9. Conclusions et recommandations

78. Les violences sexuelles liées aux conflits constituent une chaîne d’événements qui commence par des inégalités fondamentales dans la lutte pour le pouvoir et se termine par des crimes de guerre et des crimes contre l'humanité. Les recommandations sont donc, en premier lieu, la nécessité de permettre aux individus, en particulier les femmes et les filles, d’être autonomes sur le plan physique, psychologique et social, par un changement réel et mesurable des politiques, de l'éducation et des mentalités.
79. Les mesures spécifiques concernent la mise en place d’outils d'alerte rapide et d'autoprotection, la prévention par la formation des forces de police et militaires, mais aussi du personnel international ainsi que des ONG travaillant dans le cadre de programmes humanitaires avec les exilés et les populations opprimées en position de vulnérabilité, tous susceptibles de se retrouver en position de domination en période de conflit.
80. La collecte de données fiables est essentielle dans les crimes de VSLC, même si les juridictions se tournent désormais vers les témoignages de survivant·e·s et de témoins qu’ils considèrent comme suffisants pour traduire les auteurs en justice.
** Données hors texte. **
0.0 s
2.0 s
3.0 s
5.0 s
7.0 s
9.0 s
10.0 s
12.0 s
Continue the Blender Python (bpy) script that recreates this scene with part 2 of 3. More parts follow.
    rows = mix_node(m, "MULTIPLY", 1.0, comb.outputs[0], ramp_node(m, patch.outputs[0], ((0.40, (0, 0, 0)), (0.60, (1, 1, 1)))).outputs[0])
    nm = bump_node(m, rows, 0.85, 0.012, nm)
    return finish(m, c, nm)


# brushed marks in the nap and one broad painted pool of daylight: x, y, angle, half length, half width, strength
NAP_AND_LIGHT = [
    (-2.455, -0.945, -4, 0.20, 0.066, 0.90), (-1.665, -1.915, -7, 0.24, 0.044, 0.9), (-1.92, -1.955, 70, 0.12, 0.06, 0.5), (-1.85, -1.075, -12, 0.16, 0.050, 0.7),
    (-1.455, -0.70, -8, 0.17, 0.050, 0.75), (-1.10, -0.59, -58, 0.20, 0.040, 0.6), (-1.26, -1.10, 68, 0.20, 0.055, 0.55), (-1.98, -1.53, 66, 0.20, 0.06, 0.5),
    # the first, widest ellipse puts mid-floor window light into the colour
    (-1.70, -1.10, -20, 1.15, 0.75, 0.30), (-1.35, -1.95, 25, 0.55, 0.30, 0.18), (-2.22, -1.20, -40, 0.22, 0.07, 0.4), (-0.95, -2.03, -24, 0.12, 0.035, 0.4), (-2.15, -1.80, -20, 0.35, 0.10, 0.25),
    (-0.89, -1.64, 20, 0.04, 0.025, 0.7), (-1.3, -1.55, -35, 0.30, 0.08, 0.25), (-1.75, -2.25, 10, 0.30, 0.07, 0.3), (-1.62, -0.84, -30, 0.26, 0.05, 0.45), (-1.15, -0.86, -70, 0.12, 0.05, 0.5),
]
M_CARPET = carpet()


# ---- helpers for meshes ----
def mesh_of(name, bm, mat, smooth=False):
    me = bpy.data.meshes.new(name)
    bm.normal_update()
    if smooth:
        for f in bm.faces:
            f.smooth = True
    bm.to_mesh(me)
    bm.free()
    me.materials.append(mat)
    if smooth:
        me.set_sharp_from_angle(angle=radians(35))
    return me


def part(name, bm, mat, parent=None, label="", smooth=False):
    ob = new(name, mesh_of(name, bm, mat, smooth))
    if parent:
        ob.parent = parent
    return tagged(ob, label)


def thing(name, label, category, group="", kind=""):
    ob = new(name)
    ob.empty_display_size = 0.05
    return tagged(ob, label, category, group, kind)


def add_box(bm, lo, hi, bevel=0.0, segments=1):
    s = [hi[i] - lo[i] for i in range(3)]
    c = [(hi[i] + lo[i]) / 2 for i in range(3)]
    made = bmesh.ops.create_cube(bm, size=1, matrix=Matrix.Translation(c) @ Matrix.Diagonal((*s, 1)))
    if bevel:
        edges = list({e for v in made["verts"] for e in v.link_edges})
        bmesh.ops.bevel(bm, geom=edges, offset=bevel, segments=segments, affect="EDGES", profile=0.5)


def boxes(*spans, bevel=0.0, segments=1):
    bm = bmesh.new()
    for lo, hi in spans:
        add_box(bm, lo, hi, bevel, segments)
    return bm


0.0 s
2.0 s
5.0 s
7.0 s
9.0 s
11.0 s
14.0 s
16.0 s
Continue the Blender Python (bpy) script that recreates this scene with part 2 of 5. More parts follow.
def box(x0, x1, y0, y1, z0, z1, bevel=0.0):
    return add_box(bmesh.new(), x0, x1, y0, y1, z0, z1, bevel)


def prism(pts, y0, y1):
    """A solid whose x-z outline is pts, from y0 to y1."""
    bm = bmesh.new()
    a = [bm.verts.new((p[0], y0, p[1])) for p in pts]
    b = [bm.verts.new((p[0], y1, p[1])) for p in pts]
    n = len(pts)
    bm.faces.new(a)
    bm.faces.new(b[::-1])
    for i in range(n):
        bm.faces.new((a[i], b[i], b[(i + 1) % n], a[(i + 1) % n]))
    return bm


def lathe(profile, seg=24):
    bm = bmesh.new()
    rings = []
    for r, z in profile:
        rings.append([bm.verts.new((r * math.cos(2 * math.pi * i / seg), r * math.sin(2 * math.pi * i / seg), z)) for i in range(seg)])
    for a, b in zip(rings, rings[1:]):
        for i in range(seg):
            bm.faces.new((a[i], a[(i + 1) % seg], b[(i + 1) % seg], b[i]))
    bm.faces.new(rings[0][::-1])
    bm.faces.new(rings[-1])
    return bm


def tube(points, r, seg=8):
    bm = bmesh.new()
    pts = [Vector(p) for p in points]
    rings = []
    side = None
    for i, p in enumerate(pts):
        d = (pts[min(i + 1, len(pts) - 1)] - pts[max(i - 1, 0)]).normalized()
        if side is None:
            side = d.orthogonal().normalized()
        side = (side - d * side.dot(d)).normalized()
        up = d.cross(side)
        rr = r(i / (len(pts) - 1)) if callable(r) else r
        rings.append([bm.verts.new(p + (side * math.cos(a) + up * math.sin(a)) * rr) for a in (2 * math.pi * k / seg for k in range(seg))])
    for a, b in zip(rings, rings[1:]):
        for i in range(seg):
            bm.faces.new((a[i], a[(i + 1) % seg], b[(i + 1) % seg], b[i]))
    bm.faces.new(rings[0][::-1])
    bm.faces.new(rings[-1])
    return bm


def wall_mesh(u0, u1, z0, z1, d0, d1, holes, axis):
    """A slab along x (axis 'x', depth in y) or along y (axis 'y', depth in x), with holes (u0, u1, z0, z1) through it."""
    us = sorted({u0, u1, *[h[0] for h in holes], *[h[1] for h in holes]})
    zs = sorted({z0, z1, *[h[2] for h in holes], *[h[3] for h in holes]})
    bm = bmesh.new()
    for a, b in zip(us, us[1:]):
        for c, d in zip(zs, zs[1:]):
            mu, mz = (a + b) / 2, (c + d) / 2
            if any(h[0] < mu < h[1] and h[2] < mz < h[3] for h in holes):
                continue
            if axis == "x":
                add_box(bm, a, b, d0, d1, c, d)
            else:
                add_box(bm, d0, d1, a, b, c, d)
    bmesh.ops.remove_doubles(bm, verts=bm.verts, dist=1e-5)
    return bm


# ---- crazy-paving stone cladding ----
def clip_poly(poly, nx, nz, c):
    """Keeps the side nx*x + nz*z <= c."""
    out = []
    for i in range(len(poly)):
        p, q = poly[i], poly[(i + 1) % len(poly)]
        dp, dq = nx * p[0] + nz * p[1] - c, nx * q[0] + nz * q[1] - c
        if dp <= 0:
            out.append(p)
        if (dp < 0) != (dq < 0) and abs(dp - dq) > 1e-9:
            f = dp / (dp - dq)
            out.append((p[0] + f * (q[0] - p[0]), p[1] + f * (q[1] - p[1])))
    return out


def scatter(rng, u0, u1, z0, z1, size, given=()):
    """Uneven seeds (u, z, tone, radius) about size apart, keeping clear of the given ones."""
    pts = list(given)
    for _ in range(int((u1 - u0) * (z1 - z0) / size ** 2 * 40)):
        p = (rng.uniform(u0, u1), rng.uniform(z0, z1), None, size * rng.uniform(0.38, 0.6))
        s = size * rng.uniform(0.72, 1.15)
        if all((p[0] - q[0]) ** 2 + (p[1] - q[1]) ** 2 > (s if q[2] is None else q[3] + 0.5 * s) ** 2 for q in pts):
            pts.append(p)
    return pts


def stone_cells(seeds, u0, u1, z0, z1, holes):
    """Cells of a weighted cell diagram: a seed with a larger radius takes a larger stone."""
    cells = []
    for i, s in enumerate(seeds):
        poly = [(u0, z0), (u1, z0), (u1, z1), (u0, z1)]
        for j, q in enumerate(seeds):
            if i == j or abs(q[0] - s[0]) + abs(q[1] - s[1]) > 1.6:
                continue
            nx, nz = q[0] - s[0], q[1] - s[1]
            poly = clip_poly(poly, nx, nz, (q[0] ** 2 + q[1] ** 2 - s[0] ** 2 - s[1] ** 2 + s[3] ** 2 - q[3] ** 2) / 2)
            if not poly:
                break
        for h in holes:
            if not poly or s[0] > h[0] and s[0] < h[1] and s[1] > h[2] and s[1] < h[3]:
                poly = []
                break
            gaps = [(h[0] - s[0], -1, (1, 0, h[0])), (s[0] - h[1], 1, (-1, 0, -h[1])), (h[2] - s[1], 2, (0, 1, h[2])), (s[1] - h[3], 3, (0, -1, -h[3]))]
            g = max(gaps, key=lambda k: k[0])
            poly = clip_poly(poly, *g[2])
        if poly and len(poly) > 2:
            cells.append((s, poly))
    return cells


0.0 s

Les données recueillies devraient aussi être rassemblées dans une étude globale du phénomène.
81. Les mécanismes de recours, de réparation et de reconstruction des vies des survivant·e·s doivent éviter de les retraumatiser, de les stigmatiser et de les marginaliser. Il est nécessaire de créer des espaces sûrs où les survivant·e·s peuvent s'exprimer librement, ou choisir de ne pas le faire. J'ai été frappée par les observations de la juriste internationale, Céline Bardet, selon lesquelles les survivantes devraient être comprises et en mesure de se prévaloir de la reconnaissance et de la réparation pour les crimes commis contre elles sans nécessairement être obligées d'aller devant les tribunaux. Une telle possibilité ne peut être offerte que dans les sociétés où la justice transitionnelle a permis des changements politiques et sociétaux.